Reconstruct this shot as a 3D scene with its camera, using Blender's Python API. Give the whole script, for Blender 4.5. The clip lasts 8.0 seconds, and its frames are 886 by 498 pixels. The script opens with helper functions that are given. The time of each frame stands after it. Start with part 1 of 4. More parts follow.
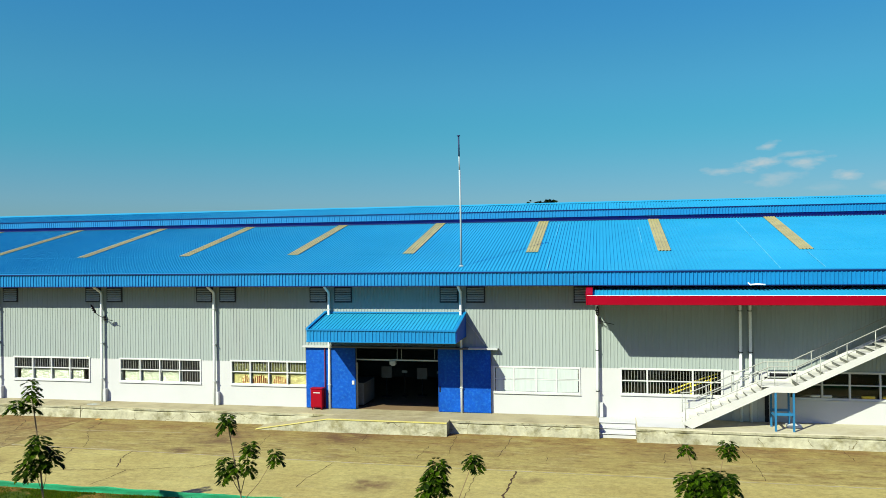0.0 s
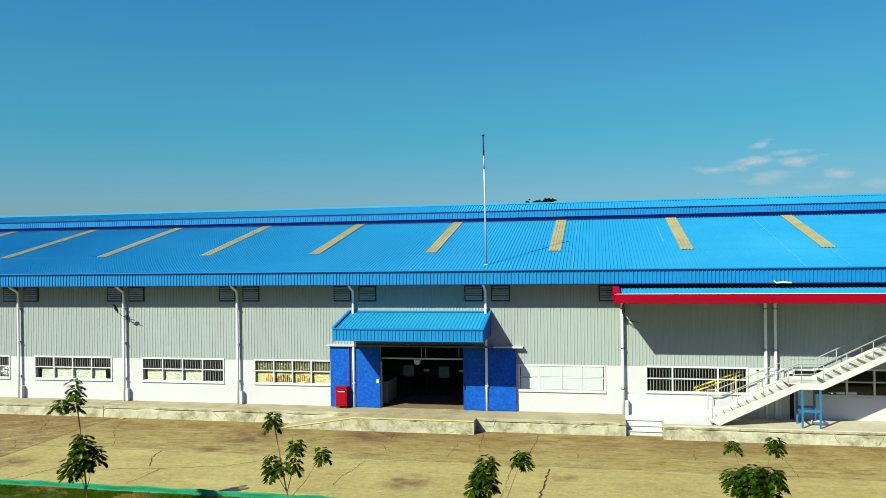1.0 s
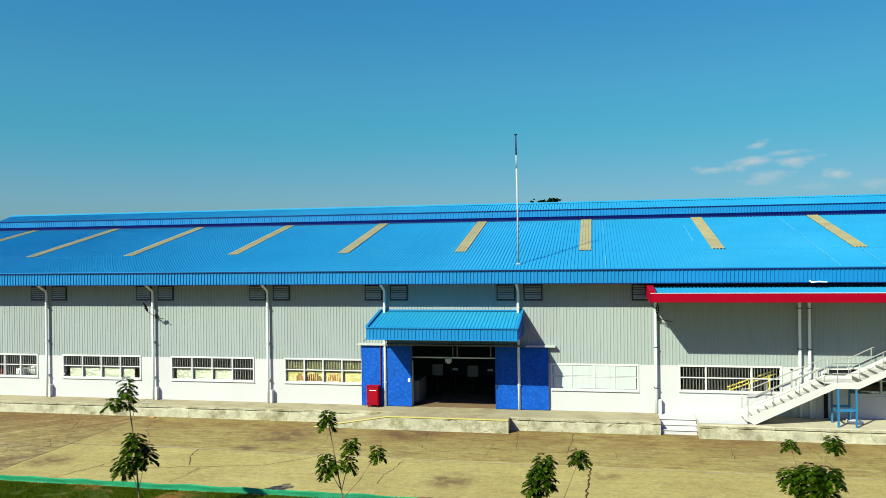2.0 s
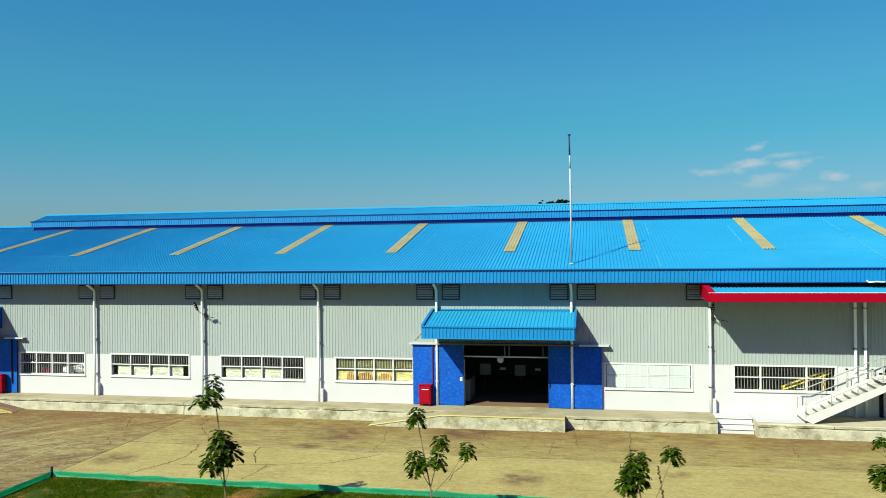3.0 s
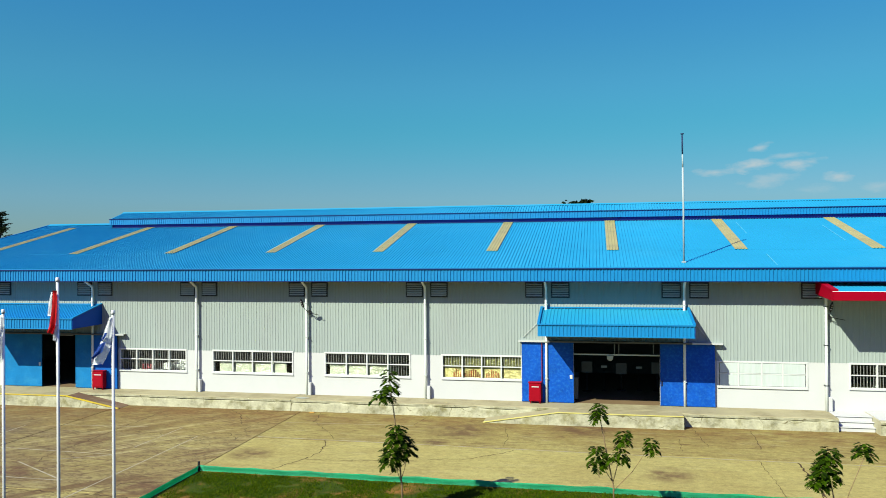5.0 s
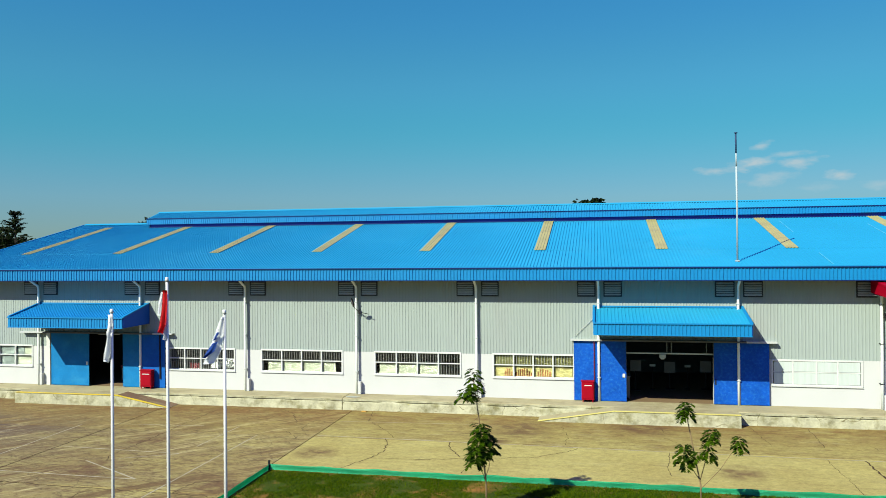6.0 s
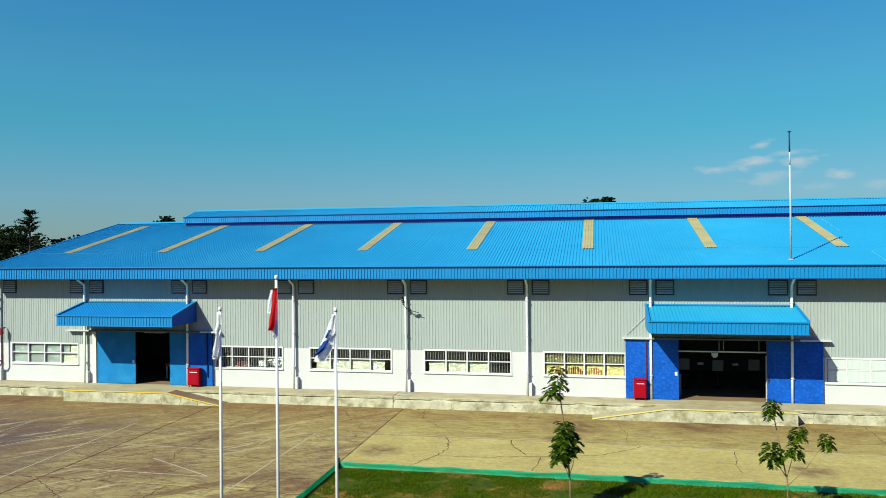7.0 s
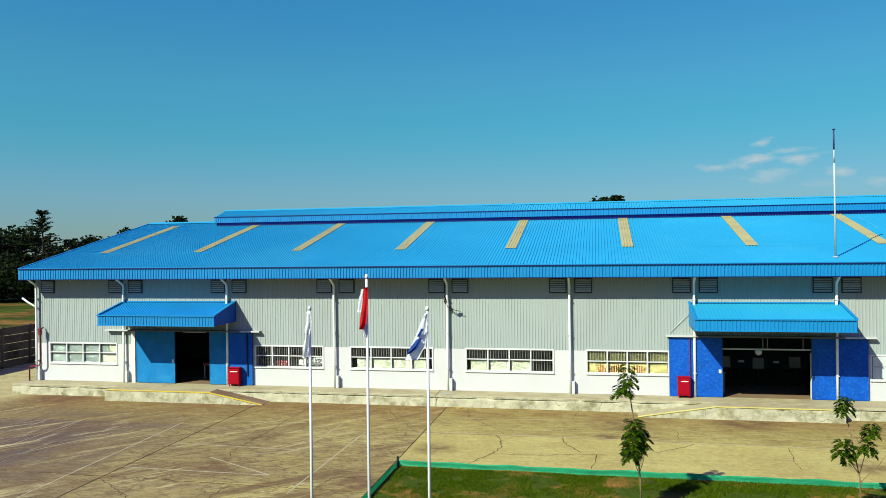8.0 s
------------------------------------------------------------------------
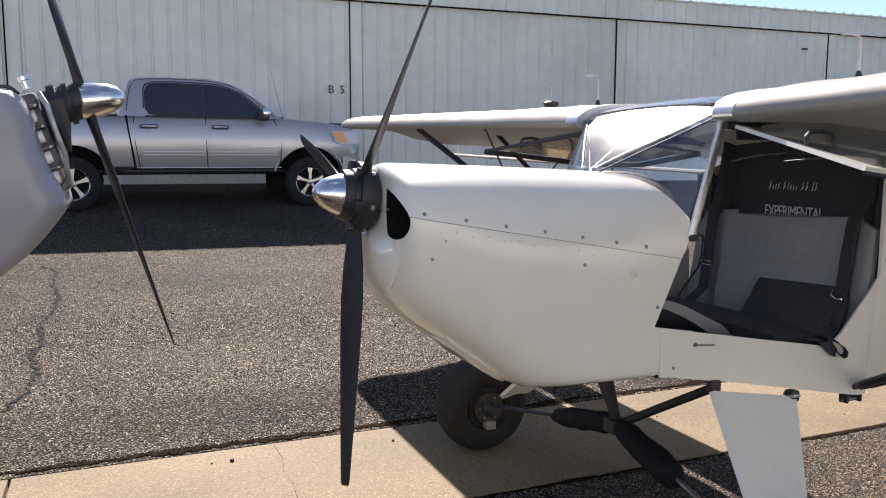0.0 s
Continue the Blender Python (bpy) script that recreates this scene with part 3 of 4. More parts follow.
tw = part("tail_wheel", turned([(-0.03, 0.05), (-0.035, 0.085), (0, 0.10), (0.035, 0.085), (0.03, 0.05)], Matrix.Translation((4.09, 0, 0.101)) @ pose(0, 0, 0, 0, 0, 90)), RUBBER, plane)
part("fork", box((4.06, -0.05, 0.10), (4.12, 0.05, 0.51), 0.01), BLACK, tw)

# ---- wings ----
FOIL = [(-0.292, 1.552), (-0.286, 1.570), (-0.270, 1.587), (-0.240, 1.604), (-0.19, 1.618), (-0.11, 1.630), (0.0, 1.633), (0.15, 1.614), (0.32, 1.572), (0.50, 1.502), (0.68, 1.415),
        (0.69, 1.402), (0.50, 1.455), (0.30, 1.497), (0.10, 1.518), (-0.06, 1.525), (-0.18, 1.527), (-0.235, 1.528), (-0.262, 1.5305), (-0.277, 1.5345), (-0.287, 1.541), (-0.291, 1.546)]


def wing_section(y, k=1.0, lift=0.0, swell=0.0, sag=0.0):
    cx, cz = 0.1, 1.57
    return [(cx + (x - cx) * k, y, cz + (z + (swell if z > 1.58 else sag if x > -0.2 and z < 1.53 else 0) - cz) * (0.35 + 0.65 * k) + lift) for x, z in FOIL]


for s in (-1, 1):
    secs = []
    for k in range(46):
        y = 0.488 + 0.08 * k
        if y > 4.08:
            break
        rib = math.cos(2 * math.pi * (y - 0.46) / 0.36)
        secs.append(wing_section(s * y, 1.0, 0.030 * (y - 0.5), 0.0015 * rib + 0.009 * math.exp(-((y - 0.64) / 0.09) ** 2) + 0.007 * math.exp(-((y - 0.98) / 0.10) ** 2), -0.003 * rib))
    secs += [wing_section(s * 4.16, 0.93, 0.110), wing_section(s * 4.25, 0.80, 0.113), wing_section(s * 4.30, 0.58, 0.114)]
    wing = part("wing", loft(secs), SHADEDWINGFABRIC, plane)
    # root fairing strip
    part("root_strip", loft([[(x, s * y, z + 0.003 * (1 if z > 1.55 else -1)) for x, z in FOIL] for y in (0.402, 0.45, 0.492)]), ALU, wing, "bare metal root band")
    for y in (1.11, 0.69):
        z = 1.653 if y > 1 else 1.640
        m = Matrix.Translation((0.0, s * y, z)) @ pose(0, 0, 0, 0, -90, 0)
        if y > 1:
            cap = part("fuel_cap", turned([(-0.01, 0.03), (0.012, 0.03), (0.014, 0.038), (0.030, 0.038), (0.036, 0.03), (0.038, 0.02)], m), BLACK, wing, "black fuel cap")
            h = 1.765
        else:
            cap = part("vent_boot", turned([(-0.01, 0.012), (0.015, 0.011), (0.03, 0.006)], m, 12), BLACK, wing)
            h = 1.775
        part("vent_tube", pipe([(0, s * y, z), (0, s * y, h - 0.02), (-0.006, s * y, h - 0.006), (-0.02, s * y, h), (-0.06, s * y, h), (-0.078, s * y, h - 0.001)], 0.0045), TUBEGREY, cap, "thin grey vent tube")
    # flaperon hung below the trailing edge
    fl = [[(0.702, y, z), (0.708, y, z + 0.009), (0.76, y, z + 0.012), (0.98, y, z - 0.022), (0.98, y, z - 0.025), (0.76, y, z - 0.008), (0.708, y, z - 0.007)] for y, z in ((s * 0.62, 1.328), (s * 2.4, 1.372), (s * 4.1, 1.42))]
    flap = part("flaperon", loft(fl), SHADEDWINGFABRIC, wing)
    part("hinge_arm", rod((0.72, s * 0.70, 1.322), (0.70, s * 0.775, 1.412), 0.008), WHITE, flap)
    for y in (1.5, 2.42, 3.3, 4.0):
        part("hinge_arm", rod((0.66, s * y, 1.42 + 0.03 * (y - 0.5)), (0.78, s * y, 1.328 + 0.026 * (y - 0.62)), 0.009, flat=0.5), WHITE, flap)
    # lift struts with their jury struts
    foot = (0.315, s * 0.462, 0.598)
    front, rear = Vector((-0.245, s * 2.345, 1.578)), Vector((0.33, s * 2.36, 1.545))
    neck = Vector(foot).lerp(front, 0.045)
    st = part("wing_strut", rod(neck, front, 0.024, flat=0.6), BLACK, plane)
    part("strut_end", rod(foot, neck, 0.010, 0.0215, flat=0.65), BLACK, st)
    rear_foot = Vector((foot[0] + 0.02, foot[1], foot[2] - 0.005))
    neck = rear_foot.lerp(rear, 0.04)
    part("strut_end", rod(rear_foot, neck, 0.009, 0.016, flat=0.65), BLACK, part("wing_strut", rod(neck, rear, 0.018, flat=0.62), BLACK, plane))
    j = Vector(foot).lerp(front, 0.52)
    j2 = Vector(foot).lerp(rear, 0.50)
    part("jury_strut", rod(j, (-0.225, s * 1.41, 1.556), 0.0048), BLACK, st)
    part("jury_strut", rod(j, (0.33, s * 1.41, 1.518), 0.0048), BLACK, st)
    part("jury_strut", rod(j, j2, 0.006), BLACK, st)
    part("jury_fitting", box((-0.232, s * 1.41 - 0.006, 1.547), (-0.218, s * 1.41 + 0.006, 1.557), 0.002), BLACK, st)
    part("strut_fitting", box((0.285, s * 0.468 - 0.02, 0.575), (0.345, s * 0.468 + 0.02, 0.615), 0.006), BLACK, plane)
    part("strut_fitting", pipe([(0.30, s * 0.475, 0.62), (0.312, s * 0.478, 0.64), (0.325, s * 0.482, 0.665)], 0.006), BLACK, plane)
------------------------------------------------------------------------
Every line that holds the string "this" should be returned.

# REPLY TO THE EXERCISE
Reconstruct this shot as a 3D scene with its camera, using Blender's Python API. Give the whole script, for Blender 4.5. The clip lasts 8.0 seconds, and its frames are 886 by 498 pixels. The script opens with helper functions that are given. The time of each frame stands after it. Start with part 1 of 4. More parts follow.
Continue the Blender Python (bpy) script that recreates this scene with part 3 of 4. More parts follow.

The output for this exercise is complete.